• Data for the task:

- - - - - - -

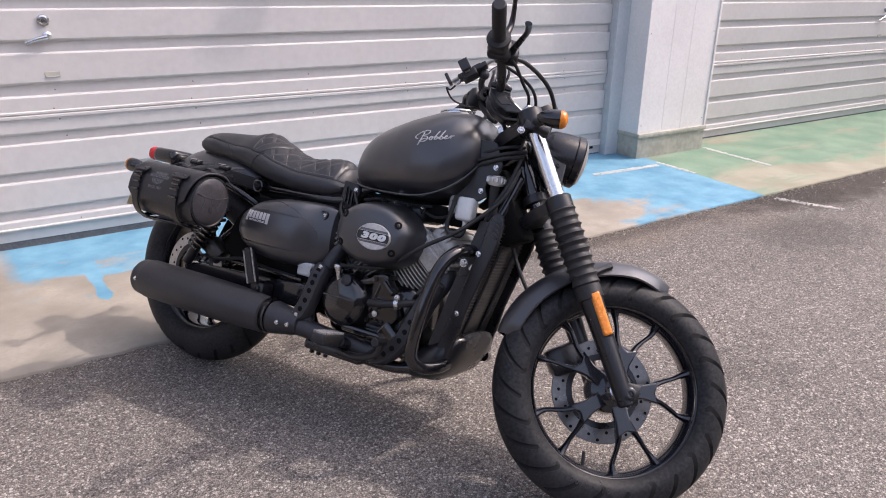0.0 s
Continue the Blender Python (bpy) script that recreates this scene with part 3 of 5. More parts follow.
# thin painted lines left on the apron, and grit swept up against its edge
def apron_line(x0, y0, x1, y1, w, label, keep=0.9):
    """A line of which only ragged flakes of paint are left."""
    a, b = Vector((x0, y0, 0)), Vector((x1, y1, 0))
    d = (b - a).normalized()
    s = Vector((-d.y, d.x, 0))
    length = (b - a).length
    random.seed(int(x0 * 100))
    bm = bmesh.new()
    for _ in range(int(length * w * 30000)):
        u = random.random()
        if random.random() > keep * (0.72 + 0.28 * math.sin(17 * u + x0)):
            continue
        q = a + d * (u * length) + s * (random.uniform(-0.5, 0.5) * w)
        crest = float(np.interp(q.x, [0.2, 3.0], [0.014, 0.040]))
        rim = float(np.interp(q.x, [e[0] for e in EDGE], [e[1] for e in EDGE]))
        top = float(np.interp(q.y, [rim, rim + 0.5, -0.02], [H, H + 0.35 * (crest - H), crest]))
        r, z = random.uniform(0.004, 0.010), 0.0016 + random.uniform(0, 0.0012)
        ring = [q + d * (1.5 * r * math.cos(1.047 * i) * random.uniform(0.5, 1.2)) + s * (r * math.sin(1.047 * i) * random.uniform(0.5, 1.2)) for i in range(6)]
        skin(bm, [[p + Vector((0, 0, top + h)) for p in ring] for h in (-0.002, z)])
    return thing("painted_line", bm, "chalk", label, "painted line", "structure", SITE)


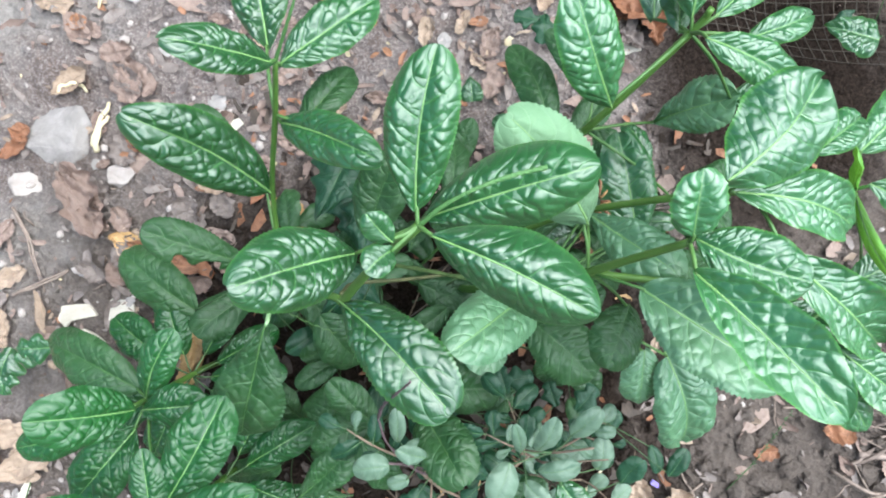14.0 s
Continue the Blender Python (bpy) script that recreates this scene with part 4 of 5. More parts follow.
# side sprigs with alternate small leaves
for k in range(28):
    line = TWIGS[rnd.choice((0, 2, 3, 4, 5, 5, 6, 6, 7, 7, 8, 8))]
    pts = [p for p in smooth_path(line, 5) if 0.03 < p.z < 0.24]
    p = rnd.choice(pts)
    h = rnd.uniform(0, 6.28)
    d = Vector((math.cos(h), 0.8 * math.sin(h) - 0.1, rnd.uniform(0.1, 0.6))).normalized() * rnd.uniform(0.035, 0.075)
    way = [p, p + d * 0.5 + Vector((0, 0, 0.006)), p + d]
    stem(shrub, way, 0.0011, 0.0006, BARK, "twig", knots=0.4)
    for i, q in enumerate(smooth_path(way, 3)[1:]):
        a = h + (1.1 if i % 2 else -1.1) * (0.3 if i == 5 else 1) + rnd.uniform(-0.3, 0.3)
        s = rnd.uniform(0.011, 0.025)
        e = Vector((math.cos(a), math.sin(a), rnd.uniform(-0.1, 0.35)))
        leaf(shrub, q + e * 0.003, q + e * (0.003 + s), s * rnd.uniform(0.55, 0.78), rnd.choice(("ova", "rnd", "spa")), "gray" if q.z > 0.08 and rnd.random() < (0.75 if q.x > 0.03 else 0.1) else "blue", roll=rnd.uniform(-25, 25), quilt=0.6, fold=rnd.uniform(0.1, 0.35), node=q)
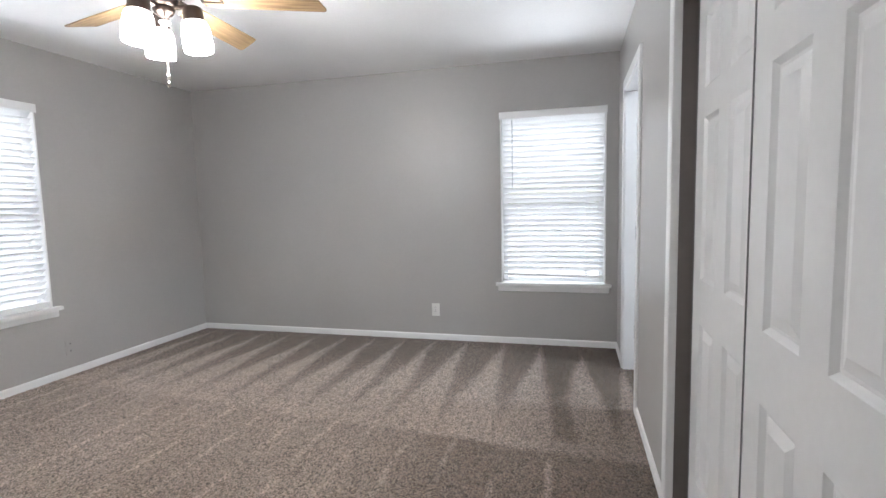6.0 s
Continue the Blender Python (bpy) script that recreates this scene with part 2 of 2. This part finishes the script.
SLOT = material("dark_slot", (0.03, 0.03, 0.03), 0.6)
VINYL = material("white_vinyl_sash", (0.78, 0.79, 0.80), 0.35)
SLAT = slat_plastic("white_faux_wood_slat")
WANDM = material("clear_grey_wand", (0.62, 0.63, 0.65), 0.15)
BRONZE = material("dark_bronze", (0.045, 0.032, 0.026), 0.38, metal=0.75, grain=0.1, wear=0.15, wear_scale=14)
BLACK = material("matt_black_metal", (0.012, 0.012, 0.013), 0.38, metal=0.3, grain=0.05, wear=0.1, wear_scale=20)
NICKEL = material("satin_nickel", (0.48, 0.48, 0.47), 0.38, metal=0.8, grain=0.04, wear=0.05, wear_scale=18)
CHROME = material("chain_metal", (0.72, 0.70, 0.66), 0.2, metal=1.0)
OAK = oak("light_oak_veneer")
SHADE = glowing("lit_frosted_glass", (1.0, 0.97, 0.93), SHADE_GLOW)
BATHGLOW = glowing("lit_white_diffuser", (0.80, 0.90, 1.0), 145.0)
GLASS = clear_glass("window_glass")
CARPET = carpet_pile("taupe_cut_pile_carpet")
PALE_GROUND = material("pale_bounce_ground", (0.46, 0.45, 0.43), 0.9, grain=0.08, scale=30, wear=0.12, wear_scale=0.6, bump=0.4, bump_scale=60)


# ---- mesh helpers ----
def box(bm, x0, y0, z0, x1, y1, z1):
    v = [bm.verts.new(c) for c in ((x0, y0, z0), (x1, y0, z0), (x1, y1, z0), (x0, y1, z0), (x0, y0, z1), (x1, y0, z1), (x1, y1, z1), (x0, y1, z1))]
    for f in ((3, 2, 1, 0), (4, 5, 6, 7), (0, 1, 5, 4), (1, 2, 6, 5), (2, 3, 7, 6), (3, 0, 4, 7)):
        bm.faces.new([v[i] for i in f])
    return v


def boxes(*rows, bevel=0.0, segments=2):
    bm = bmesh.new()
    for r in rows:
        box(bm, min(r[0], r[3]), min(r[1], r[4]), min(r[2], r[5]), max(r[0], r[3]), max(r[1], r[4]), max(r[2], r[5]))
    if bevel:
        bmesh.ops.bevel(bm, geom=bm.edges[:], offset=bevel, segments=segments, affect="EDGES", profile=0.5)
    return bm


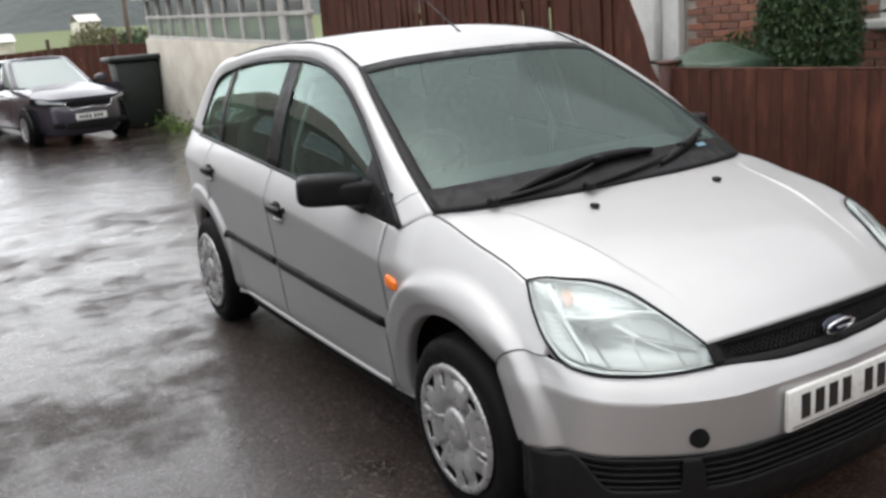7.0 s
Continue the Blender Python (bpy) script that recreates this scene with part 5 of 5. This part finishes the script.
# ---- houses across the yard ----
far_house = thing("far_house", (-9.9, 13.8, 0), "dark brick house with a tiled roof across the yard", "house", kind="structure")
far_house.rotation_euler[2] = -math.atan2(5.0, 12.8)
part("wall", box_bm((5.0, 14.0, 5.0), (-2.5, 6.6, 2.5), 0.0), DARK_BRICK, far_house, "", False)
mesh("roof", [(0.3, -0.7, 4.9), (0.3, 13.9, 4.9), (-2.5, 13.9, 7.2), (-2.5, -0.7, 7.2), (-5.3, 13.9, 4.9), (-5.3, -0.7, 4.9)], [(0, 1, 2, 3), (3, 2, 4, 5), (0, 3, 5), (1, 4, 2)], ROOF_TILE, far_house, "", False)
for y in (1.4, 4.4, 7.4, 10.4):
    for z in (1.4, 3.9):
        w_ = new("window")
        w_.parent = far_house
        box("window_frame", (0.06, 1.30, 1.20), (0.02, y, z), WHITE, w_)
        box("pane", (0.02, 1.14, 1.04), (0.05, y, z), PANE, w_)
# ---- distance ----
field = mesh("field", [(-120, 36, 0.02), (120, 36, 0.02), (160, 70, 1.6), (160, 120, 4.5), (-160, 120, 4.5), (-160, 70, 1.6)], [(0, 1, 2, 5), (5, 2, 3, 4)], GRASS, None, "", False)
tagged(field, "rough green grass field beyond the yard", "field", kind="structure")
ff = thing("far_fence", (0, 33, 0), "low brown timber fence at the end of the yard", "fence", kind="structure")
for i in range(60):
    b = box("panel_board", (0.30, 0.03, 1.75 + 0.1 * math.sin(i * 0.35)), (-9 + i * 0.31, 0, 0.88), FENCE, ff)
for i in range(9):
    box("post", (0.12, 0.12, 2.1), (-9 + i * 2.3, -0.06, 1.05), FENCE_POST, ff)
for i, (x, y, s_) in enumerate(((5.2, 39, 1.25), (6.9, 39.5, 1.1), (8.4, 39, 1.25), (10.2, 40, 1.3))):
    bush("shrub", (x, y, 0), (1.0 * s_, 1.0, 1.12 * s_), 3200, 0.085, LEAF if i % 2 else LEAF_OLIVE, "green shrub beyond the yard fence", 30 + i, "shrub")


def shed(x, y, z, w, h):
    """A low white shed with a shallow ridged roof."""
    b = thing("far_shed", (x, y, z), "low shed with a pale roof in the field", "shed", "sheds in the field")
    part("wall", box_bm((w, 2.4, h), (0, 0, h / 2), 0.0), RENDERED, b, "", False)
    mesh("roof", [(-w * 0.55, -1.4, h - 0.05), (w * 0.55, -1.4, h - 0.05), (w * 0.55, 0, h + 0.35), (-w * 0.55, 0, h + 0.35), (w * 0.55, 1.4, h - 0.05), (-w * 0.55, 1.4, h - 0.05)], [(0, 1, 2, 3), (3, 2, 4, 5)], OLD_WHITE, b, "", False)


shed(1.4, 45, 0.45, 2.2, 1.90)
shed(6.1, 46, 0.5, 1.0, 2.55)
pole = tube("pole", [(6.3, 37.5, 0), (6.3, 37.5, 2.2), (6.32, 37.5, 3.8)], [0.11, 0.10, 0.09], BARK, None, n=8)
tagged(pole, "weathered timber pole beyond the yard fence", "pole")
# plain terrace added unseen across the street, behind the walk; it blocks low sky
terrace = thing("terrace", (0, -15, 0), "plain brick terrace added out of view across the street", "house", kind="structure")
part("wall", box_bm((44, 0.4, 5.0), (0, 0, 2.5), 0.0), MORTAR, terrace, "", False)
mesh("roof", [(-22.4, 0.6, 4.9), (22.4, 0.6, 4.9), (22.4, -4.0, 7.4), (-22.4, -4.0, 7.4), (-22.4, 0.6, 4.8), (22.4, 0.6, 4.8), (22.4, -4.0, 7.3), (-22.4, -4.0, 7.3)], [(0, 1, 2, 3), (7, 6, 5, 4), (0, 4, 5, 1), (1, 5, 6, 2), (2, 6, 7, 3), (3, 7, 4, 0)], ROOF_TILE, terrace, "", False)
# wooded hill in mist
HILL = m_rough("misty_wooded_hill", (0.060, 0.070, 0.068), (0.085, 0.097, 0.094), 0.06, 1.0, 0.6, 1.0)
rows = []
for i in range(60):
    x = -260 + i * 9
    rows.append([(x, 118 + 55 * k / 5 + 6 * math.sin(i * 0.7), 3.5 + (5 + 19 * smooth(-8, 30, x) + 5 * noise.noise(Vector((i * 0.17, 2.0, 0))) + 2.5 * noise.noise(Vector((i * 0.9, 5.0, 0)))) * math.sin(math.pi / 2 * k / 5) + 1.2 * noise.noise(Vector((i * 1.7, k * 2.1, 0)))) for k in range(6)])
hill = sheet("hill", rows, HILL, None, "", 1, 0, (0, 300, -200))
tagged(hill, "wooded hillside far off in rain mist", "hill", kind="structure")
# bricks of the house wall that show above the fence
brick_me = bpy.data.meshes.new("brick")
_bm = box_bm((0.022, 0.213, 0.064), (0, 0, 0), 0.003, 1)
_bm.to_mesh(brick_me)
_bm.free()
brick_me.materials.append(BRICK)
rb = random.Random(4)
for r_ in range(17):
    z = 0.82 + 0.075 * r_
    for c_ in range(20):
        y = 0.55 + 0.225 * c_ + (0.1125 if r_ % 2 else 0)
        if y > 4.68 or (0.95 < y + 0.1 and y - 0.1 < 2.55 and z > 1.15):
            continue
        b = new("brick", brick_me)
        b.parent = house
        b.location = (0.006 + rb.uniform(-0.003, 0.002), y, z)
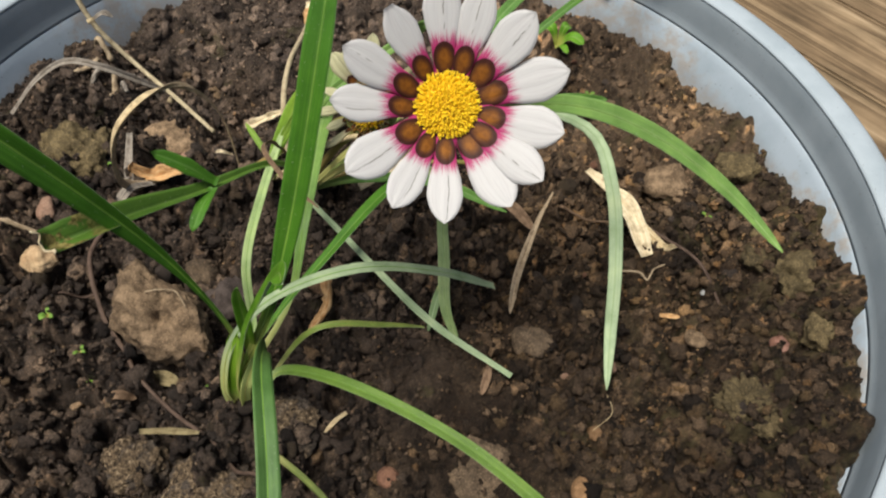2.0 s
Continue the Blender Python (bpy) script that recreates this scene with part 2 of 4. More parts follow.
def plastic_material(name, col, dirt=0.5, film_shade=0.0):
    m, nt, b = mat(name, 0.55, 0.25)
    co = objco(nt)
    sep = nt.nodes.new("ShaderNodeSeparateXYZ")
    nt.links.new(co, sep.inputs[0])
    f = noise_tex(nt, 30, 5, 0.6, co)
    g = noise_tex(nt, 420, 4, 0.65, co)
    c = mixc(nt, 1.0, col, ramp(nt, f, [(0.3, (0.84, 0.86, 0.86)), (0.6, (1.06, 1.05, 1.04))]), "MULTIPLY")
    # dried soil splashed up from the soil line
    reach = maths(nt, "MULTIPLY_ADD", noise_tex(nt, 14, 5, 0.7, co), 0.105, -0.036)
    splash = maths(nt, "MULTIPLY", step(nt, maths(nt, "SUBTRACT", reach, sep.outputs[2]), -0.004, 0.006), dirt)
    grain = maths(nt, "MULTIPLY", splash, step(nt, noise_tex(nt, 130, 5, 0.65, co), 0.34, 0.62))
    c = mixc(nt, grain, c, (0.33, 0.26, 0.185))
    if film_shade:
        # grey tone along the soil line, fading out upwards with an uneven edge
        grey_height = maths(nt, "ADD", sep.outputs[2], maths(nt, "MULTIPLY_ADD", noise_tex(nt, 25, 4, 0.6, co), -0.020, 0.010))
        c = mixc(nt, maths(nt, "MULTIPLY", step(nt, grey_height, 0.016, 0.004), 0.6), c, (0.225, 0.235, 0.24))
        # green-brown film towards the front of the wall, with that side's shade painted in
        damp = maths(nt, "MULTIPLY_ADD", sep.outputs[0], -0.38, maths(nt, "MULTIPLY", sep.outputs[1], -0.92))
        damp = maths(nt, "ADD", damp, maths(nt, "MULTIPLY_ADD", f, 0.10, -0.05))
        c = mixc(nt, maths(nt, "MULTIPLY", step(nt, damp, 0.150, 0.215), film_shade), c, (0.105, 0.118, 0.085))
    c = mixc(nt, maths(nt, "MULTIPLY", step(nt, noise_tex(nt, 700, 2, 0.5, co), 0.71, 0.74), 0.7), c, (0.10, 0.08, 0.06))
    nt.links.new(c, b.inputs["Base Color"])
    nt.links.new(ramp(nt, f, [(0.3, (0.50,) * 3), (0.7, (0.72,) * 3)]), b.inputs["Roughness"])
    bump(nt, b, g, 0.0002, 0.3)
    return m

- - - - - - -

Extract each line from the entries above that contains the string "Python".

Continue the Blender Python (bpy) script that recreates this scene with part 3 of 5. More parts follow.
Continue the Blender Python (bpy) script that recreates this scene with part 4 of 5. More parts follow.
Continue the Blender Python (bpy) script that recreates this scene with part 2 of 2. This part finishes the script.
Continue the Blender Python (bpy) script that recreates this scene with part 5 of 5. This part finishes the script.
Continue the Blender Python (bpy) script that recreates this scene with part 2 of 4. More parts follow.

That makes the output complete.